Kryptische Erzählweisen, hektische Untertitelungen, semantische Unklarheiten, von denen man nicht weiß, ob sie filmisch gewollt oder dem Sprach- und Kulturtransfer geschuldet sind – es ist nicht ganz einfach, den Filmen zu folgen. Und es ist auch nicht ganz einfach, an ihnen ein gemeinsames Ganzes zu beschreiben. Denn natürlich gibt es unter ihnen auch welche, die dem Leitmotiv völlig zuwider laufen: die beiden koreanischen Beiträge etwa, die sich – beinahe unambitioniert– darauf beschränken, Figuren zu entwickeln, Geschichten zu erzählen, Konflikte aufzuzeigen. Wie da in Kim Souk-youngs „Mah-Chui“ ein ganz simpler Plot abgespult wird (Krankenschwester beobachtet Arzt bei der Vergewaltigung einer narkotisierten Patientin, will ihn anzeigen, gerät dabei in Konflikt mit ihren Kolleginnen, schließlich sogar mit dem Opfer selbst), das hat denkbar wenig etwa mit Christoph Schlingensiefs „Say Goodbye to the Story“ zu tun.

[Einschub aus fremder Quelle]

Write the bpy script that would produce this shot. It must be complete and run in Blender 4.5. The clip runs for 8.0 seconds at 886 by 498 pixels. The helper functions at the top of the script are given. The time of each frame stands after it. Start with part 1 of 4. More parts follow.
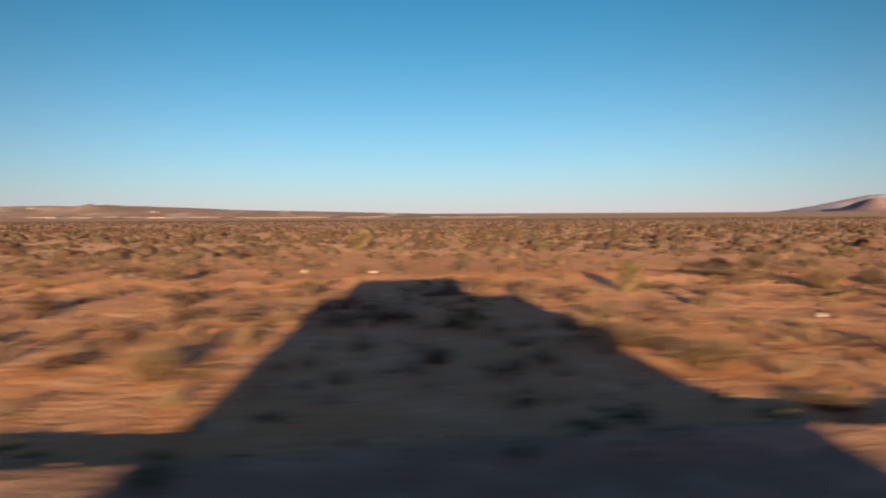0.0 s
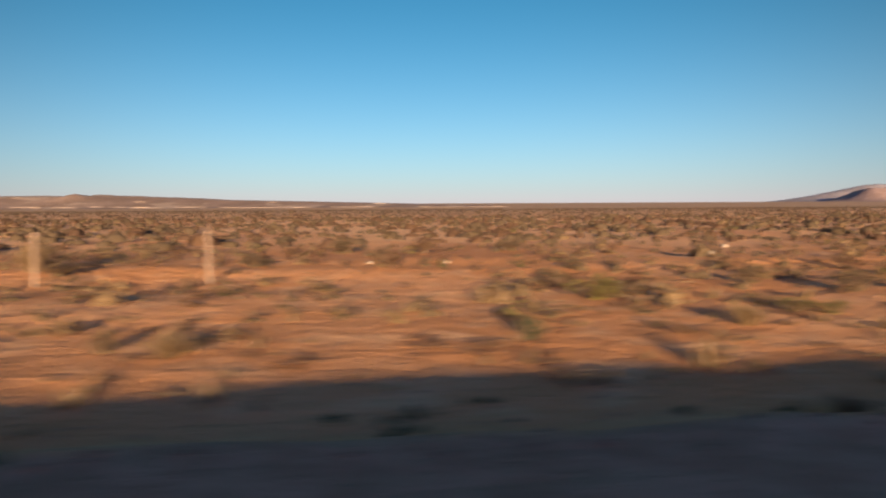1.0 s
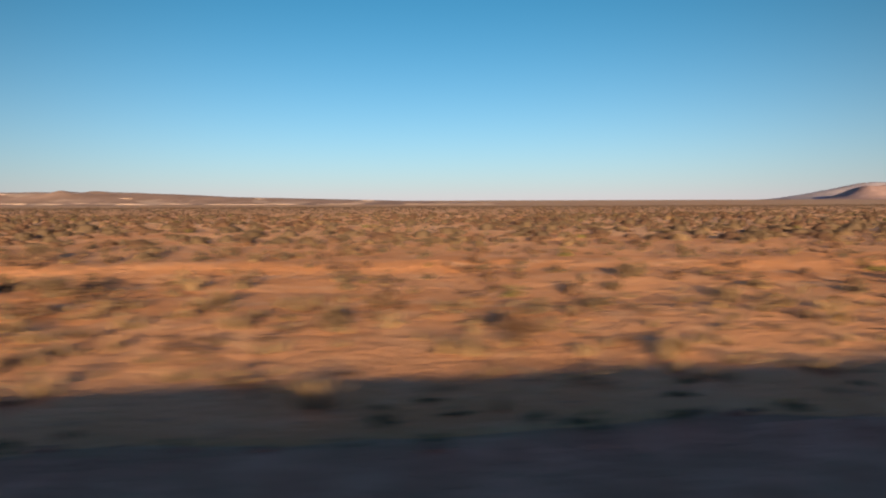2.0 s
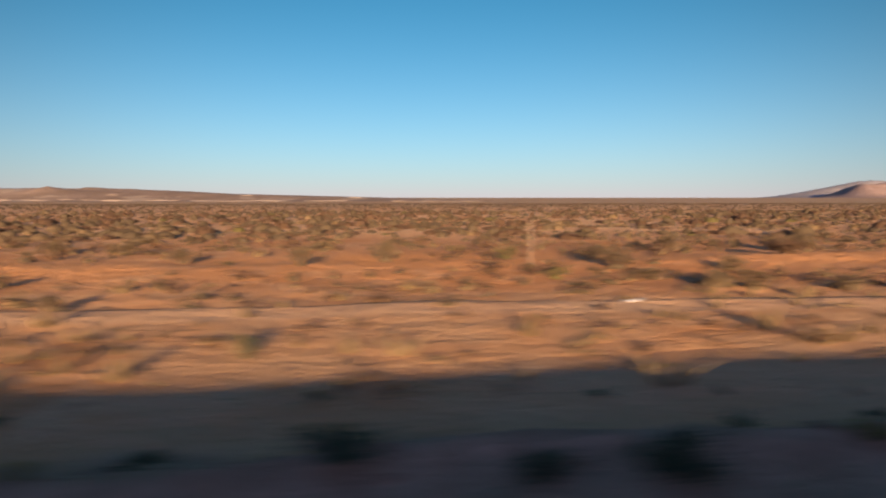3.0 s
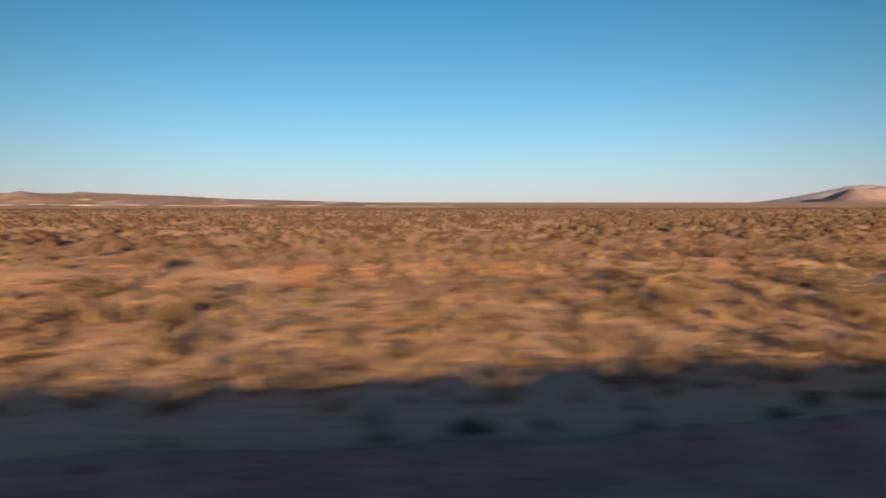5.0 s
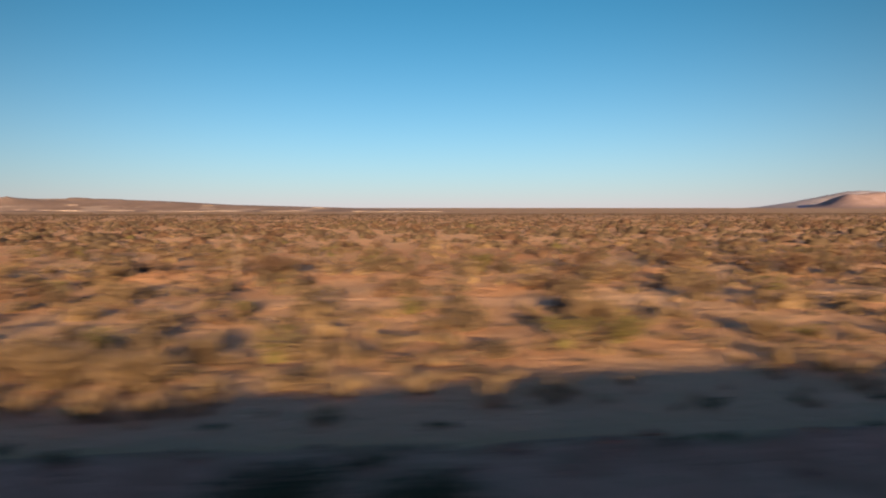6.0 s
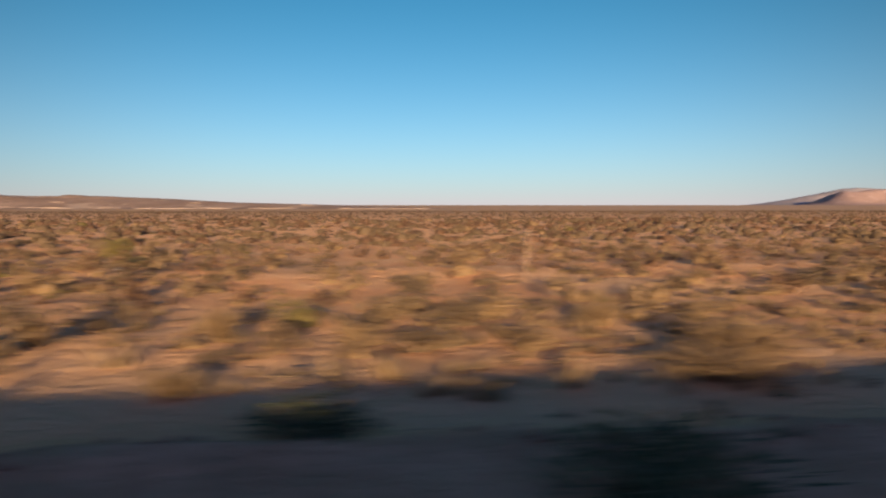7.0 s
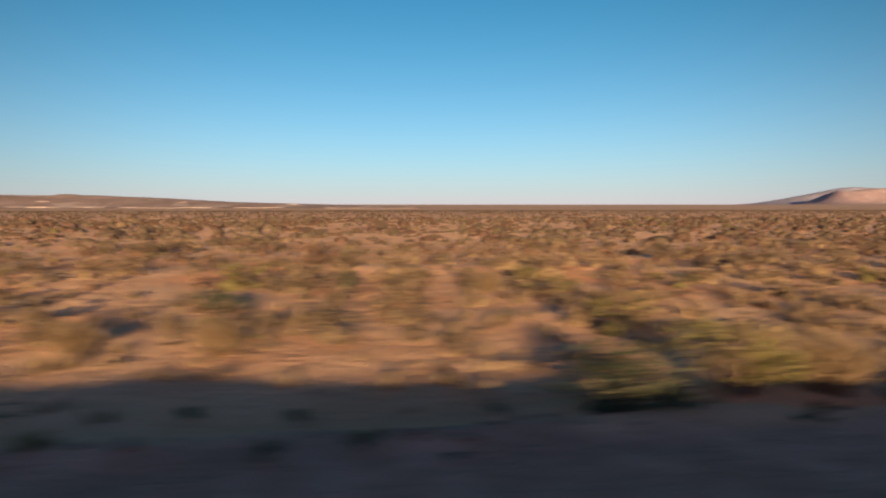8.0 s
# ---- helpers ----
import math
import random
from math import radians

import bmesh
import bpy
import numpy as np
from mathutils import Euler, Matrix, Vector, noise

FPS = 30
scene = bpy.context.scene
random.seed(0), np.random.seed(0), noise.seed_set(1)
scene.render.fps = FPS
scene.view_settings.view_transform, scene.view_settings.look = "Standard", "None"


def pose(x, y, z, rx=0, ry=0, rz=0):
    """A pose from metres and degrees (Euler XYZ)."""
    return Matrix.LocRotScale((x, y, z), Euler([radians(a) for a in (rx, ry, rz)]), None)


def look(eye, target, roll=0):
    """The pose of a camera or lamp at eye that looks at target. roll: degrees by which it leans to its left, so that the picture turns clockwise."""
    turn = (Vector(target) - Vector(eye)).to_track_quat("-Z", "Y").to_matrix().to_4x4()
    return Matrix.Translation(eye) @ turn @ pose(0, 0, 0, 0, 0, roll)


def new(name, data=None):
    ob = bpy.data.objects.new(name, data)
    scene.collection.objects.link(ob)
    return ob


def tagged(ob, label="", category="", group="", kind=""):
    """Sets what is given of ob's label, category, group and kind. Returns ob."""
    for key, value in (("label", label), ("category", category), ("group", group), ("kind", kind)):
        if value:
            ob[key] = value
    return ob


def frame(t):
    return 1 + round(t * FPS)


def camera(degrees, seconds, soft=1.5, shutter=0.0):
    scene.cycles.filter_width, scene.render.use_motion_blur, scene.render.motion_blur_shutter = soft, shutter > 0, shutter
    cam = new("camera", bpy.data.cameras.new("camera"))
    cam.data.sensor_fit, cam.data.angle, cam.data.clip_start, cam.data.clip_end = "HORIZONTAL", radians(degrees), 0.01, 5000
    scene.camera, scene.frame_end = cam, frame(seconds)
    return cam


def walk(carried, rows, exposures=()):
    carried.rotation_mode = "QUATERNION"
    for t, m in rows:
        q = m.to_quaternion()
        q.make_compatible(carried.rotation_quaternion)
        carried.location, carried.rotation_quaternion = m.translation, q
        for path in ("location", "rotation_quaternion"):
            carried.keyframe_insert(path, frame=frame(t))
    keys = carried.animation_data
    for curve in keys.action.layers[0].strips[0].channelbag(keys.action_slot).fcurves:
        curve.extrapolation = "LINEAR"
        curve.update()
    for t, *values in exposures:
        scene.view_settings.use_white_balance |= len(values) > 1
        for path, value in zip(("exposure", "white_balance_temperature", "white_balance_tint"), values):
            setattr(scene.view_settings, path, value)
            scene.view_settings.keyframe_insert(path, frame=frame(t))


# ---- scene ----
# The road runs along +x; the camera looks across the verge towards +y.
SPEED, EYE, TURN = 30.0, 1.65, 7.3          # m/s, height over the plain, degrees towards the way of travel
TILTS = [(0.0, 3.22), (0.2, 3.55), (0.5, 3.83), (1.0, 4.14), (1.5, 4.21), (2.1, 4.45), (2.8, 4.77), (3.0, 4.65), (3.5, 4.60), (4.0, 4.57),
         (4.5, 4.47), (5.2, 4.1), (6.0, 3.73), (6.5, 3.83), (7.0, 3.98), (7.5, 4.01), (8.0, 4.04)]
cam = camera(70, 8.0, soft=2.1, shutter=0.22)


def view(t, tilt):
    a, b = radians(TURN), radians(tilt)
    eye = Vector((SPEED * t, 0, EYE))
    return look(eye, eye + Vector((math.sin(a) * math.cos(b), math.cos(a) * math.cos(b), -math.sin(b))), -0.28 * max(0.0, min(1.0, (2.8 - t) / 1.3)))


walk(cam, [(t, view(t, tilt)) for t, tilt in TILTS], exposures=[(0.0, 1.5, 5800, -4), (8.0, 1.5, 5800, -4)])

# ---- light: a clear sky and a low sun behind the camera ----
SUN_UP, SUN_AWAY = 8.5, 3.3                 # elevation; bearing of the shadows from +y towards +x
world = bpy.data.worlds.new("sky")
scene.world = world
world.use_nodes = True
wn = world.node_tree.nodes
sky = wn.new("ShaderNodeTexSky")
sky.sky_type, sky.sun_disc = "NISHITA", False
sky.sun_elevation, sky.sun_rotation = radians(SUN_UP), radians(180 + SUN_AWAY)
sky.air_density, sky.dust_density, sky.ozone_density = 0.65, 0.5, 2.0
sky.altitude = 900
wn["Background"].inputs["Strength"].default_value = 0.05
clear = wn.new("ShaderNodeMix")                # dry, clean air overhead
clear.data_type, clear.blend_type = "RGBA", "MULTIPLY"
clear.inputs["Factor"].default_value = 1.0
world.node_tree.links.new(sky.outputs[0], clear.inputs["A"])
split = wn.new("ShaderNodeSeparateXYZ")
world.node_tree.links.new(wn.new("ShaderNodeTexCoord").outputs["Generated"], split.inputs[0])
glow = wn.new("ShaderNodeMapRange")            # the sky is warmer on the side of the low sun
glow.interpolation_type = "SMOOTHSTEP"
glow.inputs["From Min"].default_value, glow.inputs["From Max"].default_value = 0.35, -0.85
world.node_tree.links.new(split.outputs["Y"], glow.inputs["Value"])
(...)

Dass just dieses Kurzfilmvermächtnis die anderen Wettbewerbsbeiträge, die konventionelleren ebenso wie die experimentellen, locker zu überstrahlen scheint, lässt sich derweil auf eine Fülle von Gründen zurückführen. Nicht nur, dass Schlingensief als Titelgeber der diesjährigen Shorts ein Thema ausfüllen darf, das er, in gewisser Weise, selbst gesetzt hat. Nicht nur, dass das von Schlingensief angerichtete Wahrnehmungschaos gegenüber denen von anderen Kontinenten seltsam vertraut wirkt. Schlingensiefs Film tänzelt, indem er das Entstehen zweier Filmszenen mit all den üblichen Wiederholungen, Regieanweisungen, Pannen und Abschweifungen offenlegt, überzeichnet und mit Musik einwagnert, einmal mehr mühelos zwischen filmischer Aktion, ihrer Ironisierung und Dekonstruktion. Dabei beinhaltet er etwas, das den oft bleiernen Beiträgen von indischen Müllkippen, aus chinesischen Abbruchgebieten und dem lateinamerikanischen Hinterland – vielleicht zu Recht, vielleicht zu oft – abgeht: Komik.
So lässt sich denn auch das Unbehagen an dieser Auswahl auf die Abwesenheit der zwei großen H zurückführen: Handlung und Humor. Zwischen Experimenten, die etwa im Fall der flackernden Farbstreifen von Billy Roisz’ Animationsfilm „Zounk!“ schwerlich noch Film zu nennen sind, verliert das Kino seine Mitteilsamkeit. Dabei gäbe es doch noch so viel zu berichten. Und sei es nur – Schlingensief hat vorgemacht, wie es gehen kann – vom Ende der Geschichten.